As Novachkov was transitioning to a new form of wrestling, he also learned how to speak English and adapt to American culture.
“Being put on a team with a bunch of high school kids, you definitely get to communicate more,” Novachkov said. “We used to have this little Bulgarian kid follow us around and translate pretty much everything for us at school and to our coaches, saying ‘Oh yeah, they want to learn this move, they want to learn that.’ He would talk for us.”
Novachkov said “us” because of another attribute that makes him unique among Cal Poly wrestlers: he is not the only Novachkov on the team. His little brother Boris joined the Mustangs’ squad a year after him and has climbed the national rankings, now resting in second.
Not only are the two brothers fierce competitors, but they are also each other’s greatest wrestling partner.
“I want to be better than my brother and I want to do better,” Novachkov said. “The intensity is way higher when I wrestle my brother than when I wrestle anybody else.”
Co-head coach and former two-time NCAA champion at the University of Iowa, Mark Perry, has seen that battle repeat itself in the two years he has been around the team.
“It’s probably like any brothers in competition and life in general,” Perry said. “It’s a fight, it’s a war. They don’t like losing to each other, so it’s good for them. A lot of times it gets dirty and they start fighting each other, but that’s what wrestling is about. The more those guys wrestle each other the better it is for them.”
And getting better is exactly what Novachkov has done.
He has improved his win total each year he has been a Mustang and has also advanced further into the postseason each year, boasting a 77-33 record as a Mustang including a silver medal from the 2010 Pac-10 championships.

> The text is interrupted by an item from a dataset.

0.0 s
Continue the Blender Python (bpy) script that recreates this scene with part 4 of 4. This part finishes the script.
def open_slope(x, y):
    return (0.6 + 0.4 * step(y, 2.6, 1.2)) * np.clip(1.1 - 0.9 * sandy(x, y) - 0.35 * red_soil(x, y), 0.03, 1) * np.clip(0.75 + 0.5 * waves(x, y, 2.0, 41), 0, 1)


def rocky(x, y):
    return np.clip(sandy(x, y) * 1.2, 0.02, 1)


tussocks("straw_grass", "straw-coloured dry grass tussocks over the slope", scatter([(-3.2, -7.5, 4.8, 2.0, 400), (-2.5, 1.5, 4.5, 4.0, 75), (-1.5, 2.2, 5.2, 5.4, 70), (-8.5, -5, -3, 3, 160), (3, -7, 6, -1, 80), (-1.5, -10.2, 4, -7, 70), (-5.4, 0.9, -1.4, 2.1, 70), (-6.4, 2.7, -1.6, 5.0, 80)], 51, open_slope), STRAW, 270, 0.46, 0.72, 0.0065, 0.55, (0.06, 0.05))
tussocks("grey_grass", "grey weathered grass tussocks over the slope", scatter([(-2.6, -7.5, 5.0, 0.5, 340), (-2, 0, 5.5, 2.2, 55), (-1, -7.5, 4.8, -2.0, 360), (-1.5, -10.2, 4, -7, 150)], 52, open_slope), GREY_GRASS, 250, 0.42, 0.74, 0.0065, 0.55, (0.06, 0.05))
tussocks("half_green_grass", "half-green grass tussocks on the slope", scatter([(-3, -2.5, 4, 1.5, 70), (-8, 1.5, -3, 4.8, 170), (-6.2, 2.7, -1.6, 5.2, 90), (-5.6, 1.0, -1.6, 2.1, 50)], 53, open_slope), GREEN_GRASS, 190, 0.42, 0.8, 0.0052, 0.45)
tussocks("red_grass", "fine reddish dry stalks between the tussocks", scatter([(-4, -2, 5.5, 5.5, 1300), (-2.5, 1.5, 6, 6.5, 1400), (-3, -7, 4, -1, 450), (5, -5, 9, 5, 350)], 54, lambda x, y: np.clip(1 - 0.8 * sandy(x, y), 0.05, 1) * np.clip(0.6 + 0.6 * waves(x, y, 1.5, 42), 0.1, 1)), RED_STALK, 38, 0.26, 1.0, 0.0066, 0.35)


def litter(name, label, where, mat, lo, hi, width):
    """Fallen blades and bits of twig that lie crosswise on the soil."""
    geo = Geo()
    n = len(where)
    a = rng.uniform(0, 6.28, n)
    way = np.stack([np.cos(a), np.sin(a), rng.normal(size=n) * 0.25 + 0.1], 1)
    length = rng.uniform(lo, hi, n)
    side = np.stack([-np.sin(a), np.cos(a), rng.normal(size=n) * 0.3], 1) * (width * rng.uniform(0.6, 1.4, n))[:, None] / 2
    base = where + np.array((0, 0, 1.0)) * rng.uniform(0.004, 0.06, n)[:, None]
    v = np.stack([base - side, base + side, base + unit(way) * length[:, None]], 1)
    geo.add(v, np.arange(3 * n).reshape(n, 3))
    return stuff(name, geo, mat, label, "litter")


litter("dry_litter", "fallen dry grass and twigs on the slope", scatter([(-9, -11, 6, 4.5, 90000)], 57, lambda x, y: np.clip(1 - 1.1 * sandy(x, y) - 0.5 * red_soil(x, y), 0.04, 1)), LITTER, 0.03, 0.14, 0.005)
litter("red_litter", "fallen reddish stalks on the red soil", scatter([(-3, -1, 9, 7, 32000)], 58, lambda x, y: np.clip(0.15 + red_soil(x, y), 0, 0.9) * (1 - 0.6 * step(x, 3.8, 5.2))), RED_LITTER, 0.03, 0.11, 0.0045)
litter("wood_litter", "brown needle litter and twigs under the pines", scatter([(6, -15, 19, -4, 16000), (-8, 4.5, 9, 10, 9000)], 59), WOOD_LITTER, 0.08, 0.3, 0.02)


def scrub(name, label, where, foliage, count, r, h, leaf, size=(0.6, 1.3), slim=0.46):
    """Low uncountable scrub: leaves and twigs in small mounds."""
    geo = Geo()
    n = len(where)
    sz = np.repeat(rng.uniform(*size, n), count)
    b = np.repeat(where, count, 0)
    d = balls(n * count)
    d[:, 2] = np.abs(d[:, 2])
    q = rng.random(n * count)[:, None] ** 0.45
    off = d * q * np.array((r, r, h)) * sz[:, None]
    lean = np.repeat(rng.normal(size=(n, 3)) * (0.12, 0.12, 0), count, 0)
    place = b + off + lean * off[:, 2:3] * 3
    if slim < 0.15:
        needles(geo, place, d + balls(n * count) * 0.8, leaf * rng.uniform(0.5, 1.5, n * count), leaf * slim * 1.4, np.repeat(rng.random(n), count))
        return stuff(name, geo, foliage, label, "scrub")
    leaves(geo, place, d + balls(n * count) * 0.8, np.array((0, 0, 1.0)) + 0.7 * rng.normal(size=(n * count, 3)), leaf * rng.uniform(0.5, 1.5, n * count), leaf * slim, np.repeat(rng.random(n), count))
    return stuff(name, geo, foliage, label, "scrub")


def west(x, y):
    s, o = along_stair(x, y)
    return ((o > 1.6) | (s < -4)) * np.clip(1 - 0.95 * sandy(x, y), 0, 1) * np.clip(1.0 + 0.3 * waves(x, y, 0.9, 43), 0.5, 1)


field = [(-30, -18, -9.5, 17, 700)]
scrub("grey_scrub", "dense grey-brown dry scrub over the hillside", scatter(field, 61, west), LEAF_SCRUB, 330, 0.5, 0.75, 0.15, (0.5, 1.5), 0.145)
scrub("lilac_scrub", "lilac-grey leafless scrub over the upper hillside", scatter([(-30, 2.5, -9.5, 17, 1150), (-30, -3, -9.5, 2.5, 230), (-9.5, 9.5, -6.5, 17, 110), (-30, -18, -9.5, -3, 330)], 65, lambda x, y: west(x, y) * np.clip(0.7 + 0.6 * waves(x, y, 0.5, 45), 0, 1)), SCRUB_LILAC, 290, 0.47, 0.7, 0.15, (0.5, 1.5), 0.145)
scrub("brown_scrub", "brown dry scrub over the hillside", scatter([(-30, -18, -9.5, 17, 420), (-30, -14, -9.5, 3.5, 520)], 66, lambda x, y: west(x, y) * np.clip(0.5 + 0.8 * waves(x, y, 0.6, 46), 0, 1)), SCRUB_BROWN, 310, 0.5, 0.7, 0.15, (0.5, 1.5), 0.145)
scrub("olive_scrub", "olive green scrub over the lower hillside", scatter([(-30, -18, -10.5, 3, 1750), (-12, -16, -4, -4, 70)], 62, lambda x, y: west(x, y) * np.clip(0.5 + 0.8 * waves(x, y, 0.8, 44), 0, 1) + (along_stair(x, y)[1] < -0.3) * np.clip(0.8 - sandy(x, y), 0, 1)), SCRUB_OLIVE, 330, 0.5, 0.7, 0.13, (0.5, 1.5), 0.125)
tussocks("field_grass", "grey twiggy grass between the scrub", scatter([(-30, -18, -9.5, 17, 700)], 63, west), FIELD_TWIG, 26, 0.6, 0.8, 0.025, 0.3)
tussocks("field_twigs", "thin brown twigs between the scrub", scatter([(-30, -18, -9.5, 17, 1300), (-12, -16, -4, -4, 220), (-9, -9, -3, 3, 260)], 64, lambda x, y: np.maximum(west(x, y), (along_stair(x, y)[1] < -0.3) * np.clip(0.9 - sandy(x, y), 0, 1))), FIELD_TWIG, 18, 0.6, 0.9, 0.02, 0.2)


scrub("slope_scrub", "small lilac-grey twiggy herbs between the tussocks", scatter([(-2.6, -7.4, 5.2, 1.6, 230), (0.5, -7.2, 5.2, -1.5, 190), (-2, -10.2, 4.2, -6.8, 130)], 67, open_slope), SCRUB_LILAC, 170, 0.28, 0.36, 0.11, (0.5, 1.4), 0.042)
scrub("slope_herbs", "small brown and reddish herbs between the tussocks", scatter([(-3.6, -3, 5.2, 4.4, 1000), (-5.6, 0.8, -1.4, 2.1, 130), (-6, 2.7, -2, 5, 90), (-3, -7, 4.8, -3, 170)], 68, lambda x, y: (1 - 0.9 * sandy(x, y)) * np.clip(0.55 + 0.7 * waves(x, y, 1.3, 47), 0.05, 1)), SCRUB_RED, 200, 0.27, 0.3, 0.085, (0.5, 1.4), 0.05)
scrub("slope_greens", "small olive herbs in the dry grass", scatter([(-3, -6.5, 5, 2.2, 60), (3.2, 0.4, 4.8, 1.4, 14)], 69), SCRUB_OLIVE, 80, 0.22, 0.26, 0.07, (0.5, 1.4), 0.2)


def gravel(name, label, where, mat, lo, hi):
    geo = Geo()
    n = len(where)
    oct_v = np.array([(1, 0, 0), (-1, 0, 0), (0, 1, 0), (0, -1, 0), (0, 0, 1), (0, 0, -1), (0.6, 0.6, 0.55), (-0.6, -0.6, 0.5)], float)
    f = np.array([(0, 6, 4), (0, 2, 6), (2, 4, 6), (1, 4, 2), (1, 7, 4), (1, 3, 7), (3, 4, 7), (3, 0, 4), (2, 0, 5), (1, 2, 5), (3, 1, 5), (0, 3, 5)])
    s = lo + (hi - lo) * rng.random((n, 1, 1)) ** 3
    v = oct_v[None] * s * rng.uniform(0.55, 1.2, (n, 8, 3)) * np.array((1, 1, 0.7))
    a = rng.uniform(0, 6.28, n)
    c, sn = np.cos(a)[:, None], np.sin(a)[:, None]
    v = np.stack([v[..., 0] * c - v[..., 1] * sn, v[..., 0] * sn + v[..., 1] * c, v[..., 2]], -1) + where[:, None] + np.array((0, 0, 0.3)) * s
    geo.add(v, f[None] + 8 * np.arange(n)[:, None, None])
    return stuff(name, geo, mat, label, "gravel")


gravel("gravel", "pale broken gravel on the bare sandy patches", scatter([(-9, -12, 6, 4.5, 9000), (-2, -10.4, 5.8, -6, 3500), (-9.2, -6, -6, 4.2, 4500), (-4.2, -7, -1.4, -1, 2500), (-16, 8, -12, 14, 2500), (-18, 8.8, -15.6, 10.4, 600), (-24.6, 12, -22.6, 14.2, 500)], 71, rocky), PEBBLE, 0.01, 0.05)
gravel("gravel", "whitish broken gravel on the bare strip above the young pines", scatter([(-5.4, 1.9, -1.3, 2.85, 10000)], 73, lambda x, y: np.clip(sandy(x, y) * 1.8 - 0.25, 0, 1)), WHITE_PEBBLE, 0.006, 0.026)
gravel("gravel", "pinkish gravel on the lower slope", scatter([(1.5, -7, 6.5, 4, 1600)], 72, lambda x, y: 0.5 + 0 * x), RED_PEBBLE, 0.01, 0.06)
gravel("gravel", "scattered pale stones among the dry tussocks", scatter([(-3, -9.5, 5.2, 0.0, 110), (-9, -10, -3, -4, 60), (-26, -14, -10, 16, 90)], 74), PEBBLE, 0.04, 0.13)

However, silver medals at conference championships are not the most prized possessions to Novachkov — he wants to win it all.

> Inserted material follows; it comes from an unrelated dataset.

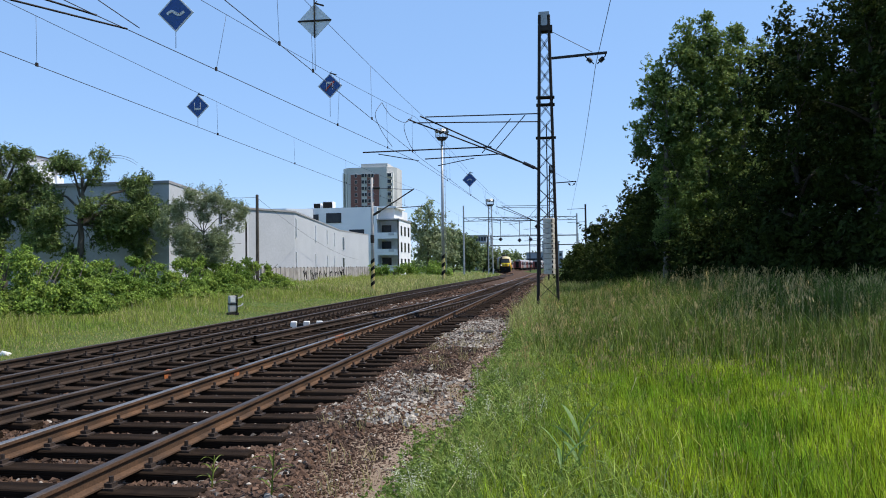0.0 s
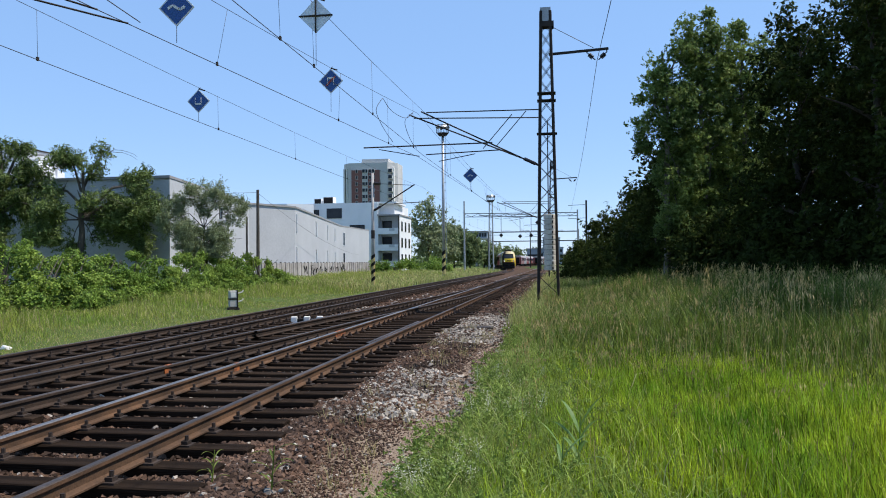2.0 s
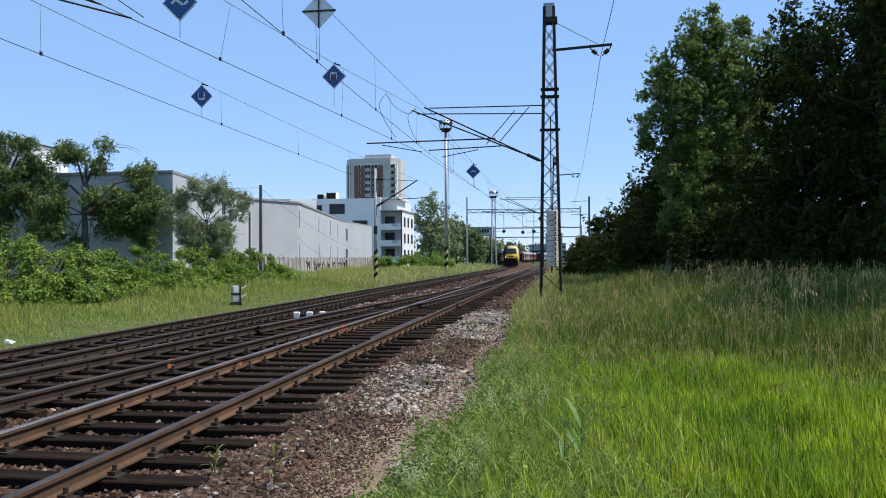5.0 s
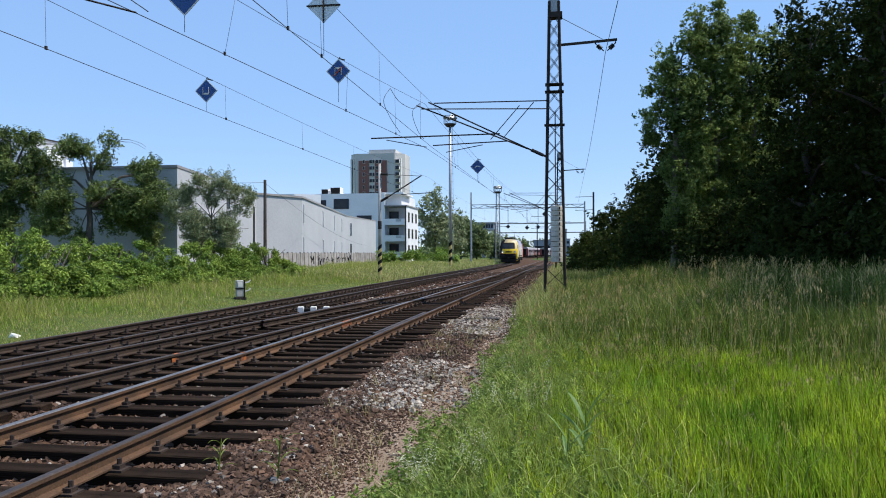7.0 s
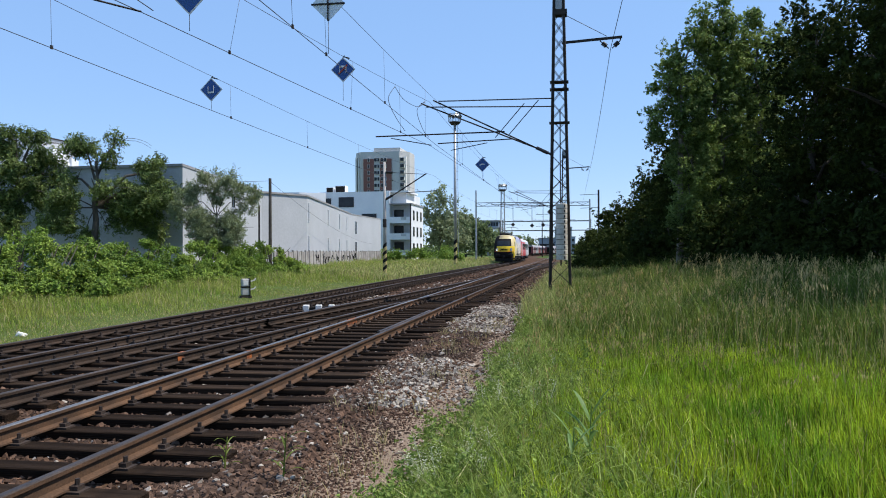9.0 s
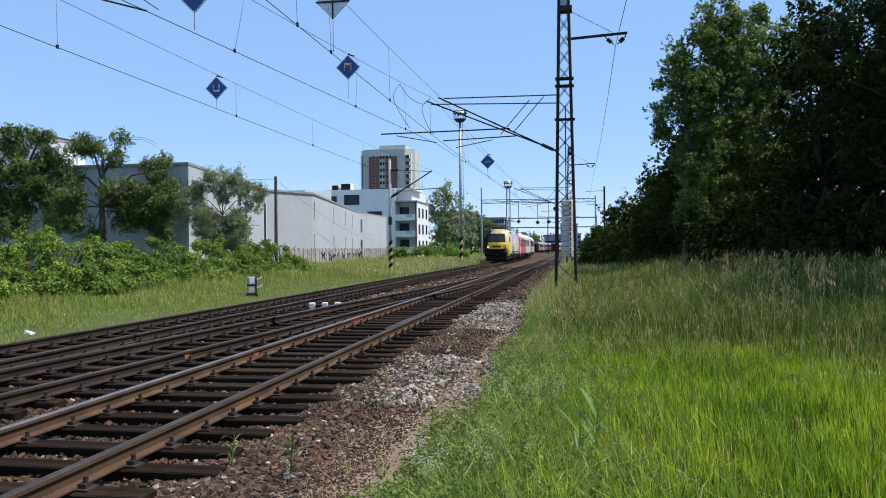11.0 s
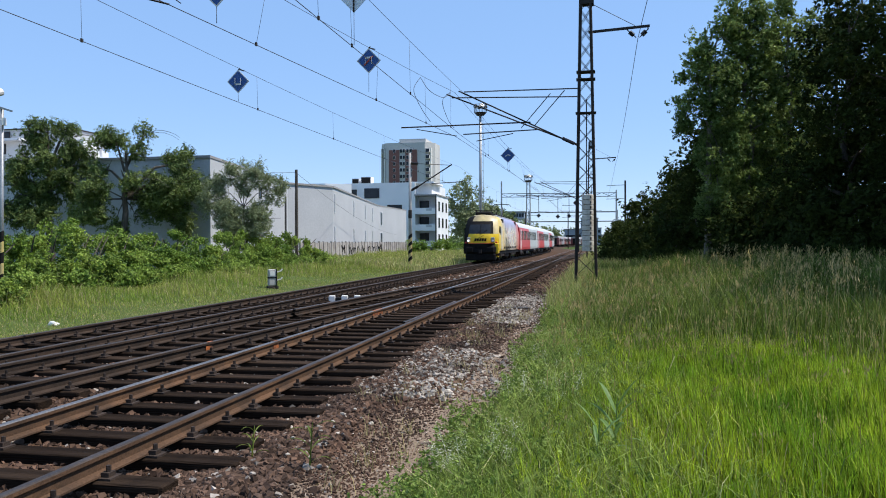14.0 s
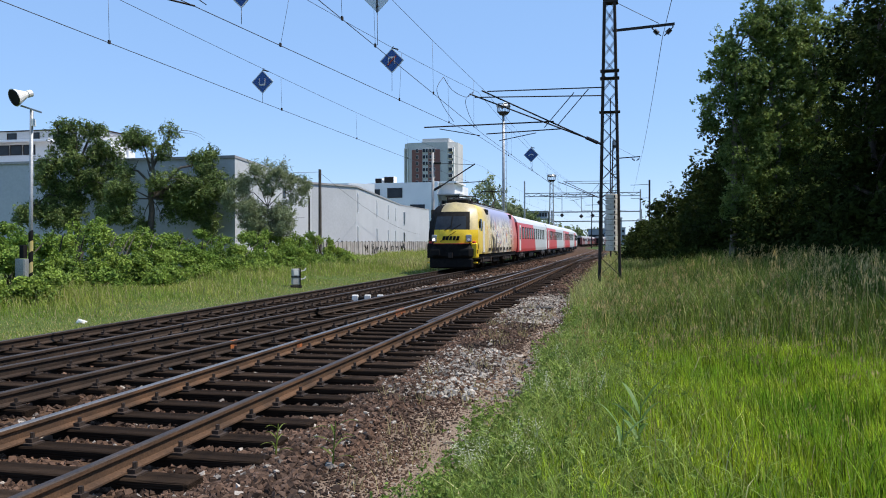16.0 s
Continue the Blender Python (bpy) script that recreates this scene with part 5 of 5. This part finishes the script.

“I take one match at a time, I still want to learn as much as possible, but in the back of my mind I know that if I’ve lost or had a bad experience, my ultimate goal is to win nationals and to win the Pac-10,” Novachkov said.
Fortunately for Novachkov, a job opening in northern California related to his major awaits him, but an itch remains in the back of his mind, leaving him up in the air about his future.
“(Going to the Olympics) is definitely one of my goals. I don’t know how that’s going to go because of time management and what I want to do after college,” he said. “But I’ll still train after college and I’ll still compete.”
No matter what happens, Cal Poly will not have seen the last of Novachkov come season’s end. He plans on making frequent trips to San Luis Obispo next season to work with and cheer on his brother, who should make another run for the title.
“I definitely want to come back and drive my brother more,” he said.
Winning, and the pursuit of it, seems to always be at the forefront of Novachkov’s mind and on the collective conscious of the Mustang wrestling team. He even said that getting used to folk style his sophomore year hurt his ability to compete to his fullest ability. He “only” took fourth place in the state meet.
“I like winning for sure,” he said in his typical understated tone. “I like the feeling of having my hand raised at the end of the match.”
Novachkov not only preaches winning, but puts in the extra work to achieve it. While other Mustang wrestlers were away at a tournament and Cal Poly students returned home over winter break, the Novachkovs hunkered down with coaches in San Luis Obispo to refine their technique and plot a title run.
But only one wrestler can have his hand raised for the final time at the end of the season, and the rest head home in heartbreak.
Perry, who is not too fond of losing himself, said, “It’s a lot about pride, it’s a lot about work. So it can almost be harder for wrestlers to lose, because this is the end.”
And the cold-hearted truth remains; it will be the end for Novachkov in just two months. Whenever it may be, Novachkov hopes it ends in Philadelphia at the NCAA Championships, he will walk away from the collegiate mat for the final time.
“It’s my last shot, this is it,” Novachkov said. “I have two months of college wrestling left. I’m going to put everything I got into it and no matter who I hit, I’ll still wrestle as hard as possible.”